In spring of 1968 our band found itself in Honolulu, Hawaii, playing in a club at the very tail end of Waikiki. It was an amazing experience that I will never forget and not just because the girl I was going to meet here. It was the height of the Vietnam war and maybe 80% of the guys in our club were military, either stopping here before heading to the jungle, back for R&R and returning to the jungle, or finishing their tour here before heading home from the jungle. We were in a bubble, neither going or coming but a little piece of home to them. I nearly lost my life here, discovered how good but how sick Blue Hawaii’s can make you, how high gange from southeast Asia could get you, discovered how magical and exotic a tiny speck of land on the top of an undersea mountain can be and brushed across people in the International sex trade. Hawaii was the most beautiful and the most dangerous place I’d ever been in, and that includes Las Vegas. How much of this will make it into the book, that is already so jam-packed with our adventures I cannot say but the memories come flooding back as I write.
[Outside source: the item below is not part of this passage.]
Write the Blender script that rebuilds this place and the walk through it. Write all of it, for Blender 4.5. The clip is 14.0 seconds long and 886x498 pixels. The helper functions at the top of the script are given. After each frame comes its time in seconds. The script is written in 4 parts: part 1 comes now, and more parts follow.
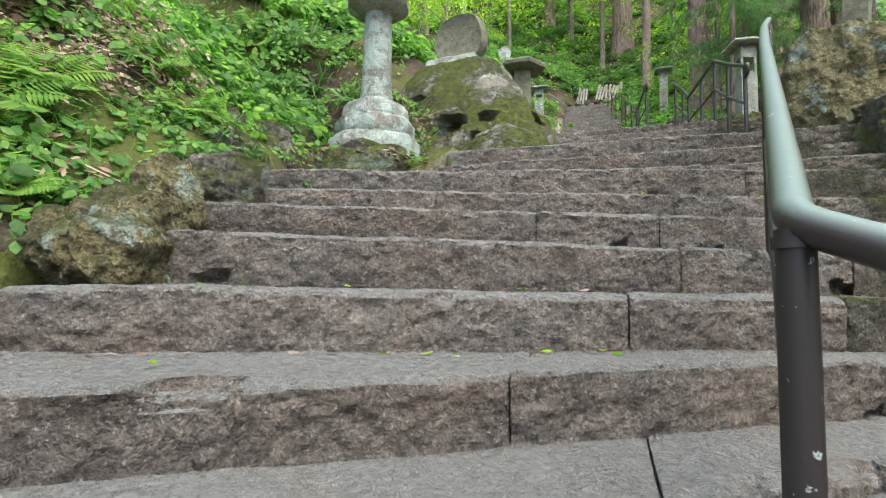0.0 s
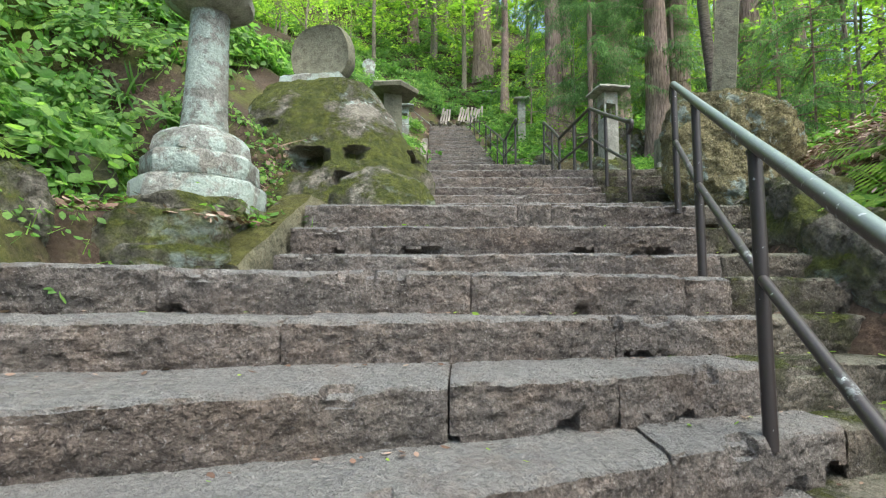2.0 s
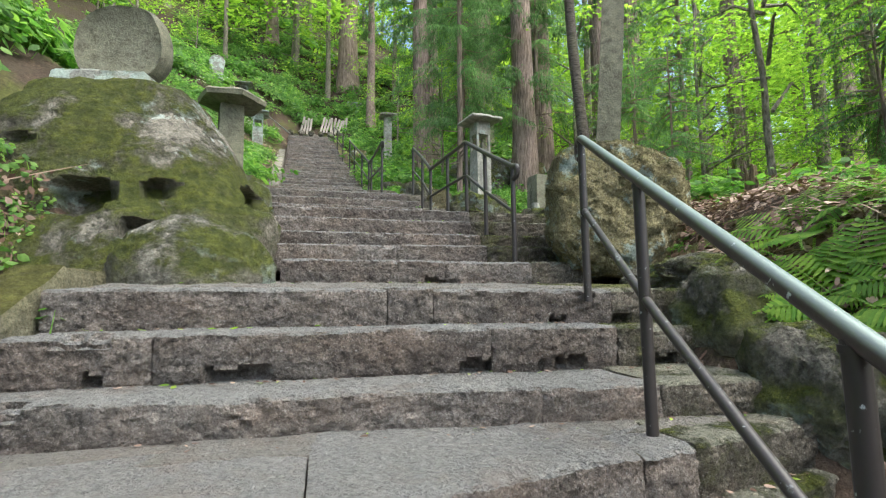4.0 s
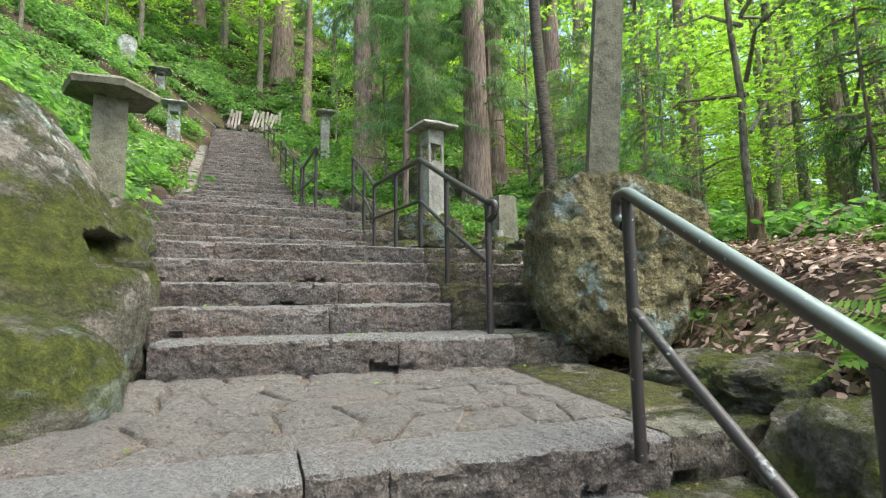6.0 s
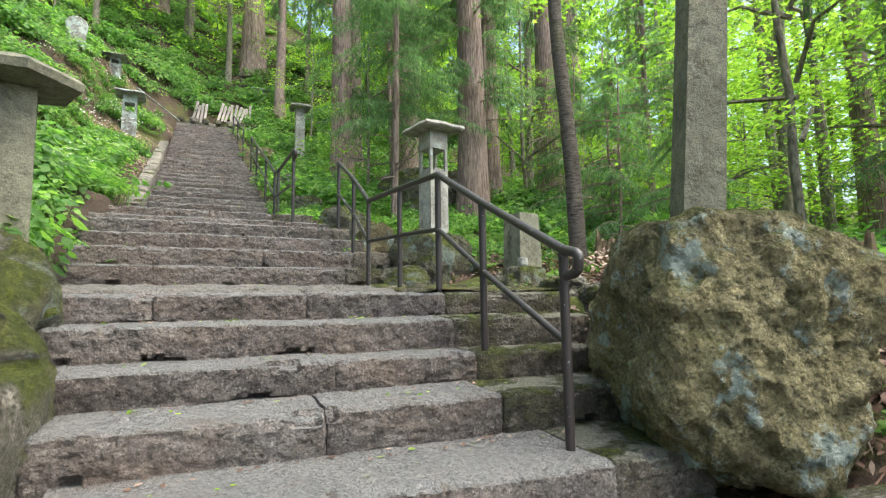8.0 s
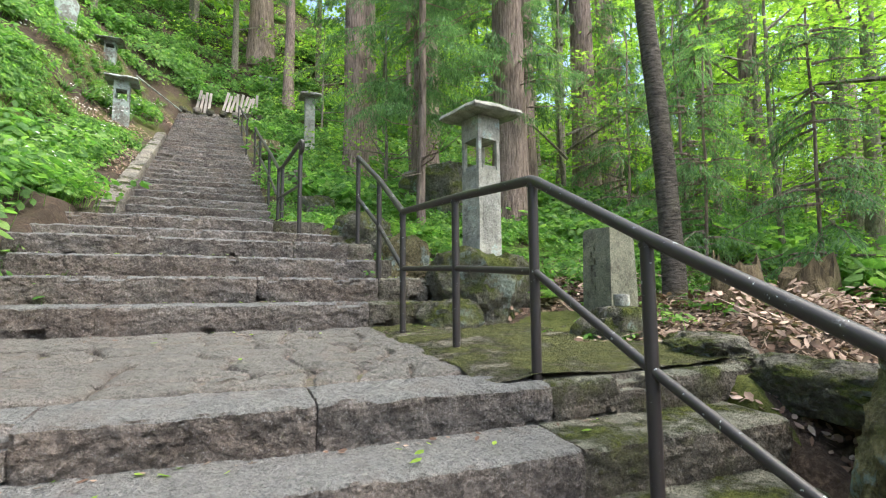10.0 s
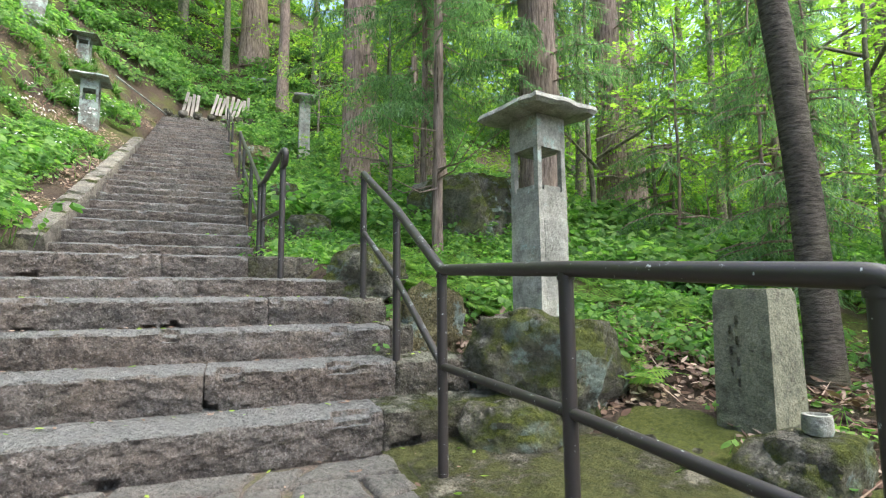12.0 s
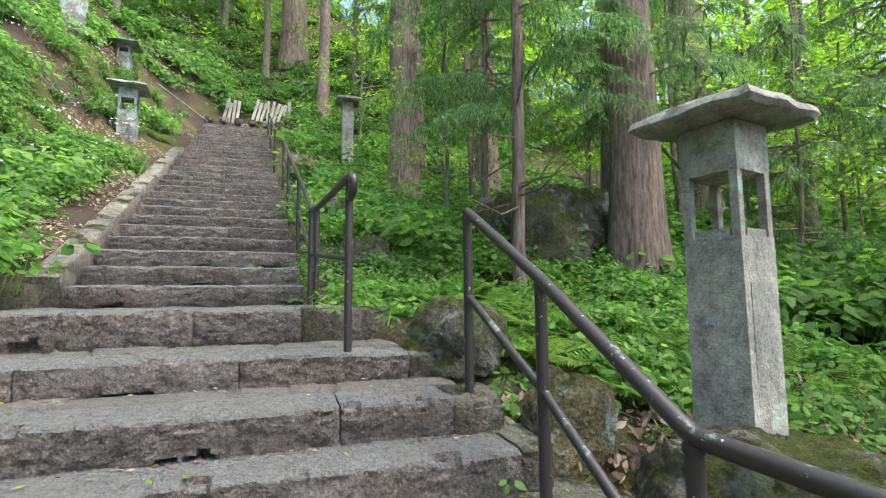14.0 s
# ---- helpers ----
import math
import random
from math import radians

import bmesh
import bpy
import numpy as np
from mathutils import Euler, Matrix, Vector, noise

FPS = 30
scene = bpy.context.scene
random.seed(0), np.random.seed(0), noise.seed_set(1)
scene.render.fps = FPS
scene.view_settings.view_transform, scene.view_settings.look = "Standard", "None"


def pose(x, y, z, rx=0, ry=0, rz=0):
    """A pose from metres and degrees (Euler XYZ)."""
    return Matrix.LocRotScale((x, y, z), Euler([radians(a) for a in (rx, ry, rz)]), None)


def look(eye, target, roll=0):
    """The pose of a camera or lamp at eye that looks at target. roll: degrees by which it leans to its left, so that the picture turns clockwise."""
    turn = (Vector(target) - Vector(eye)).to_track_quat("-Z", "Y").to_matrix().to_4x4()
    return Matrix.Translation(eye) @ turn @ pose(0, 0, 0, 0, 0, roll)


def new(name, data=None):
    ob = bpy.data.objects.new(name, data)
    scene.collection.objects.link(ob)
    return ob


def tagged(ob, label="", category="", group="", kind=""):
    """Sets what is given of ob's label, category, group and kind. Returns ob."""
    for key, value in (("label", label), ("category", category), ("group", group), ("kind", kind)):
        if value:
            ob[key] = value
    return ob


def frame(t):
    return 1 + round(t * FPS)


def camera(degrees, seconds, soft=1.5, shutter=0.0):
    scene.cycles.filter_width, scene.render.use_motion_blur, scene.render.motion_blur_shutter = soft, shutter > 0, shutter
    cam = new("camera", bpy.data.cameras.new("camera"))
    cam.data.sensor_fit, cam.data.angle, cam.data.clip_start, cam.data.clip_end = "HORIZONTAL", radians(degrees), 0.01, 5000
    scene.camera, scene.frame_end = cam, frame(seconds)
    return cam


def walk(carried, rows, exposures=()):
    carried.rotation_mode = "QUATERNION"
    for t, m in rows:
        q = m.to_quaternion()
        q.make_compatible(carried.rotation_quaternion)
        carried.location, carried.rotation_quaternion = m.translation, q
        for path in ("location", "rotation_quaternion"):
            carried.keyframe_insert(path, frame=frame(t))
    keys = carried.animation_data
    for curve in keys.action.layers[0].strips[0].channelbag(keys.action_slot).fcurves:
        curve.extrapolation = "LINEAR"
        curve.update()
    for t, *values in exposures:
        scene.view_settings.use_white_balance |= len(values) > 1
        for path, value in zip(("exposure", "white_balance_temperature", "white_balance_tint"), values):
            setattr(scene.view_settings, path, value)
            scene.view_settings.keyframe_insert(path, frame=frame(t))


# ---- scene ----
cam = camera(83.0, 14.0, soft=1.15)
PATH = [
    (0, (0.18, 0.413, 1.306), (0.158, 2.406, 1.468), 1.1),
    (0.5, (0.137, 0.68, 1.482), (0.153, 2.673, 1.646), 0.9),
    (1, (0.07, 0.886, 1.664), (0.181, 2.876, 1.832), 0.8),
    (1.5, (0.137, 1.115, 1.792), (0.466, 3.08, 1.975), 0.6),
    (2, (0.177, 1.37, 1.949), (0.705, 3.289, 2.151), 0.4),
    (2.5, (0.259, 1.589, 2.094), (0.952, 3.453, 2.309), 0.2),
    (3, (0.378, 1.836, 2.28), (1.234, 3.63, 2.5), -0.2),
    (3.5, (0.419, 2.085, 2.468), (1.365, 3.832, 2.7), -0.3),
    (3.7, (0.471, 2.17, 2.488), (1.448, 3.899, 2.725), -0.4),
    (5.8, (1.02, 3.232, 3.113), (2.231, 4.807, 3.343), -0.8),
    (6, (1.078, 3.33, 3.132), (2.301, 4.896, 3.362), -0.7),
    (6.5, (1.193, 3.546, 3.29), (2.46, 5.076, 3.518), -0.8),
    (7, (1.33, 3.813, 3.441), (2.617, 5.328, 3.661), -0.8),
    (7.5, (1.405, 4.134, 3.513), (2.703, 5.64, 3.729), -0.8),
    (8, (1.479, 4.45, 3.616), (2.784, 5.95, 3.831), -0.8),
    (8.5, (1.604, 4.733, 3.782), (2.889, 6.254, 3.968), -0.9),
    (8.7, (1.631, 4.847, 3.872), (2.907, 6.376, 4.052), -1.0),
    (10.8, (2.531, 6.408, 4.175), (3.812, 7.931, 4.371), -0.3),
    (11, (2.617, 6.552, 4.251), (3.899, 8.075, 4.447), -0.5),
    (11.5, (2.709, 6.85, 4.409), (3.988, 8.374, 4.612), -0.5),
    (12, (2.801, 7.067, 4.537), (4.085, 8.586, 4.744), -0.5),
    (12.5, (2.835, 7.302, 4.639), (4.113, 8.827, 4.843), -0.6),
    (13, (2.823, 7.532, 4.864), (4.092, 9.065, 5.066), -0.6),
    (13.5, (2.932, 7.833, 4.948), (4.163, 9.396, 5.147), -0.6),
    (14, (3.068, 8.148, 4.993), (4.242, 9.755, 5.196), -0.5),
]
walk(cam, [(t, look(eye, target, roll)) for t, eye, target, roll in PATH], exposures=((0, 1.6, 6250, 2), (3, 1.6, 6250, 2), (6, 1.7, 6350, 3), (8.2, 1.85, 6400, 4), (10.8, 1.84, 6200, 5), (12.5, 1.98, 6150, 5), (14, 1.82, 6150, 6)))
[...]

The Lemon Tree, Honolulu, Hawaii, Kalakaua Ave at Liliuokalani Avenue

In researching the background for this section of A Naked Car Thief, I Google Earthed myself to the island to view again Sandy Beach and other places where we went to on the island. The last time I had been in Honolulu, I had looked for the site of the Lemon Tree, the club we played at, and the hotel that was just across a narrow alley from the club. I remembered the club as huge, directly across the street from this incredibly beautiful but usually deserted beach directly across Kalakaua Avenue. But I couldn’t find it. Yet with the magic of Google Earth I found the corner of Kalakaua and Liliuokalani Boulevard and there it was. Of course the building was smaller and cut up into smaller stores, the most prominent a McDonald’s. But behind it was that creepy, ramshackle hotel we stayed in, now some kind of a Korean barbecue restaurant. Even the curved columns from the old hotel showed up. It was great to look down nearly 45 years later on this fateful corner of the world and the feelings it brought back from the bones of these buildings. I’m sharing a screen capture of this corner for all my old band buddies.

Stark Naked In Waikiki (1968)

Mon 2/14/2011 5:06 PM

Hi Guys:

My name is Steve and I live in Honolulu, Hawaii.
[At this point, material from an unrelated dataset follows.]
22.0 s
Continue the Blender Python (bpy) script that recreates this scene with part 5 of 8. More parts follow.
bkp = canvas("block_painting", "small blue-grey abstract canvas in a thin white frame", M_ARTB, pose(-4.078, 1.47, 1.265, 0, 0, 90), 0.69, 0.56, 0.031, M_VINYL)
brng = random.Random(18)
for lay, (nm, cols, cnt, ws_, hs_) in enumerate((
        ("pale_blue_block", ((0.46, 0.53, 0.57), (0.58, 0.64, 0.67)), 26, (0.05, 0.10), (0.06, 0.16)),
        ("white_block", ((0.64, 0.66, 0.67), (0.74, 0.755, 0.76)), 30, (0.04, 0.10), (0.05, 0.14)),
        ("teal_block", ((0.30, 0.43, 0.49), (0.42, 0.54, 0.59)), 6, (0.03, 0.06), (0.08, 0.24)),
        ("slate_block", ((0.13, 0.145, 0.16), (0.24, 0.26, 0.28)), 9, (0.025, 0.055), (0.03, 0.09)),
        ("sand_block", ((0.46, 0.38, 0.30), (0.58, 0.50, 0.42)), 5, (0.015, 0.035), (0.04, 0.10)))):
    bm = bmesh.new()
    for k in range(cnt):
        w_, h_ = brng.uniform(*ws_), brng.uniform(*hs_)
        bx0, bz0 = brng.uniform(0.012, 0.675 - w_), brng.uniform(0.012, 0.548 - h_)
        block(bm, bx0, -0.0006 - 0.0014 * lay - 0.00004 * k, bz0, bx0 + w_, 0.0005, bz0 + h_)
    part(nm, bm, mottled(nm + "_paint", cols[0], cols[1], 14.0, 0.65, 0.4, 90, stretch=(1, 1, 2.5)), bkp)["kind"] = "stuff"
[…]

I recall reading in our local newspaper in 1968 that “Stark Naked And The Car Thieves” opend at a nightclub called “The Lemon Tree” in Waikiki on March 26, 1968. The group members at that time were Larry Dunlap on organ, Dave Dunn on vocals, Les Silvey on guitar, Mac Brown on vocals, Leonard Souza on drums and Mickey Borden on bass.

The main rock and roll radio station in Hawaii at that time was K-POI. I was wondering if the guys were ever interviewed on that station while they were in town. I was quite young at that time so I did not get to go to the nightclub to see them. Did the group have any singles out during the time that they were performing in Hawaii?